-- start TASK MATERIAL --

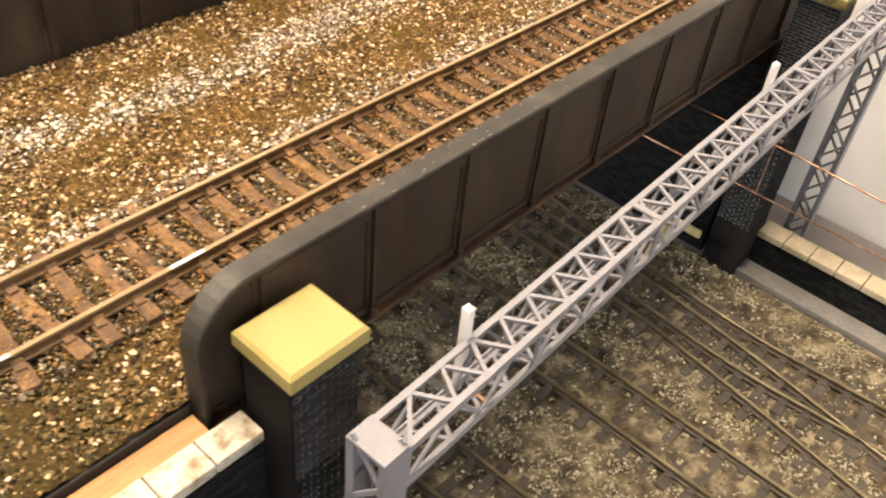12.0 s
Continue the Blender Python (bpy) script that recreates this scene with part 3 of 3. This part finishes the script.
# ---- abutments and retaining walls ----
def brick_wall(name, x0, x1, y0, y1, z1, label, sides):
    w = thing(name, (x0 + x1) / 2, (y0 + y1) / 2, FLOOR_Z, label, "wall", kind="structure")
    in_thing(Shape().box(x0, x1, y0, y1, FLOOR_Z, z1), "core", DARK_WALL, w)
    s = Shape()
    for side in sides:
        x, y = {"e": (x1, 0), "w": (x0, 0), "s": (0, y0), "n": (0, y1)}[side]
        along = "y" if side in "ew" else "x"
        lo, hi = (y0, y1) if along == "y" else (x0, x1)
        courses(s, x, y, FLOOR_Z, z1, along, lo, hi, 1 if side in "en" else -1)
    tagged(in_thing(s, "brickwork", BRICK, w), kind="stuff")
    return w


brick_wall("abutment_north", -195.2, -72.4, 189.0, 197.0, 96.0, "dark brick abutment wall below the bridge", "s")
brick_wall("abutment_south", -195.2, -72.6, -12.0, -5.0, 96.0, "dark brick abutment wall below the bridge", "n")
low = brick_wall("retaining_wall", -57.0, 260.0, 195.2, 202.2, 24.6, "low dark brick retaining wall with cream coping", "s")
x = -56.6
while x < 255:
    in_thing(Shape().box(x + 0.12, x + 9.7, 194.2 + random.uniform(-0.1, 0.1), 203.0, 24.6, 27.2 + random.uniform(-0.1, 0.1), 0.35), "coping_stone", COPING, low)
    x += 9.85
in_thing(Shape().box(-57.0, 262, 186.5, 195.1, FLOOR_Z, 13.0, 0.4), "plinth", PLINTH, low, "pale grey plinth strip")
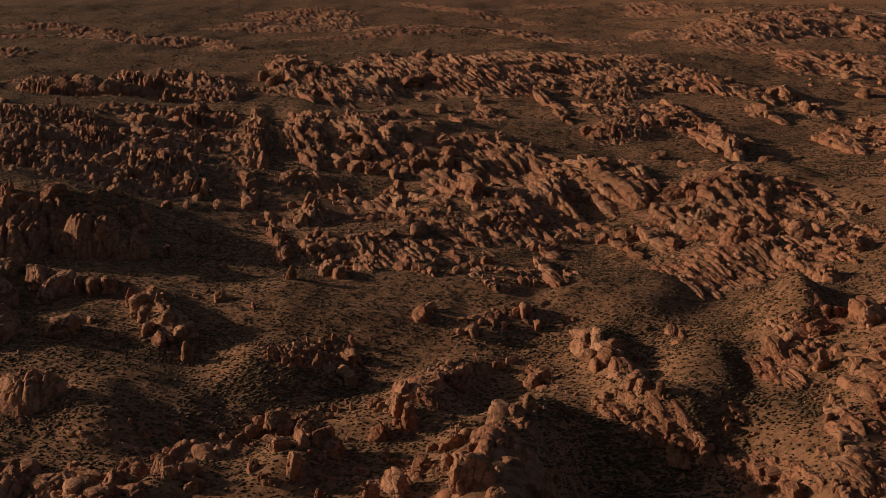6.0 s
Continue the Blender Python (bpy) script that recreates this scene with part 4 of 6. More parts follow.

-- end TASK MATERIAL --

**THE TASK**
Reproduce all the records verbatim, excluding images.

**OUTPUT FOR THIS TASK**
12.0 s
Continue the Blender Python (bpy) script that recreates this scene with part 3 of 3. This part finishes the script.
# ---- abutments and retaining walls ----
def brick_wall(name, x0, x1, y0, y1, z1, label, sides):
    w = thing(name, (x0 + x1) / 2, (y0 + y1) / 2, FLOOR_Z, label, "wall", kind="structure")
    in_thing(Shape().box(x0, x1, y0, y1, FLOOR_Z, z1), "core", DARK_WALL, w)
    s = Shape()
    for side in sides:
        x, y = {"e": (x1, 0), "w": (x0, 0), "s": (0, y0), "n": (0, y1)}[side]
        along = "y" if side in "ew" else "x"
        lo, hi = (y0, y1) if along == "y" else (x0, x1)
        courses(s, x, y, FLOOR_Z, z1, along, lo, hi, 1 if side in "en" else -1)
    tagged(in_thing(s, "brickwork", BRICK, w), kind="stuff")
    return w


brick_wall("abutment_north", -195.2, -72.4, 189.0, 197.0, 96.0, "dark brick abutment wall below the bridge", "s")
brick_wall("abutment_south", -195.2, -72.6, -12.0, -5.0, 96.0, "dark brick abutment wall below the bridge", "n")
low = brick_wall("retaining_wall", -57.0, 260.0, 195.2, 202.2, 24.6, "low dark brick retaining wall with cream coping", "s")
x = -56.6
while x < 255:
    in_thing(Shape().box(x + 0.12, x + 9.7, 194.2 + random.uniform(-0.1, 0.1), 203.0, 24.6, 27.2 + random.uniform(-0.1, 0.1), 0.35), "coping_stone", COPING, low)
    x += 9.85
in_thing(Shape().box(-57.0, 262, 186.5, 195.1, FLOOR_Z, 13.0, 0.4), "plinth", PLINTH, low, "pale grey plinth strip")
6.0 s
Continue the Blender Python (bpy) script that recreates this scene with part 4 of 6. More parts follow.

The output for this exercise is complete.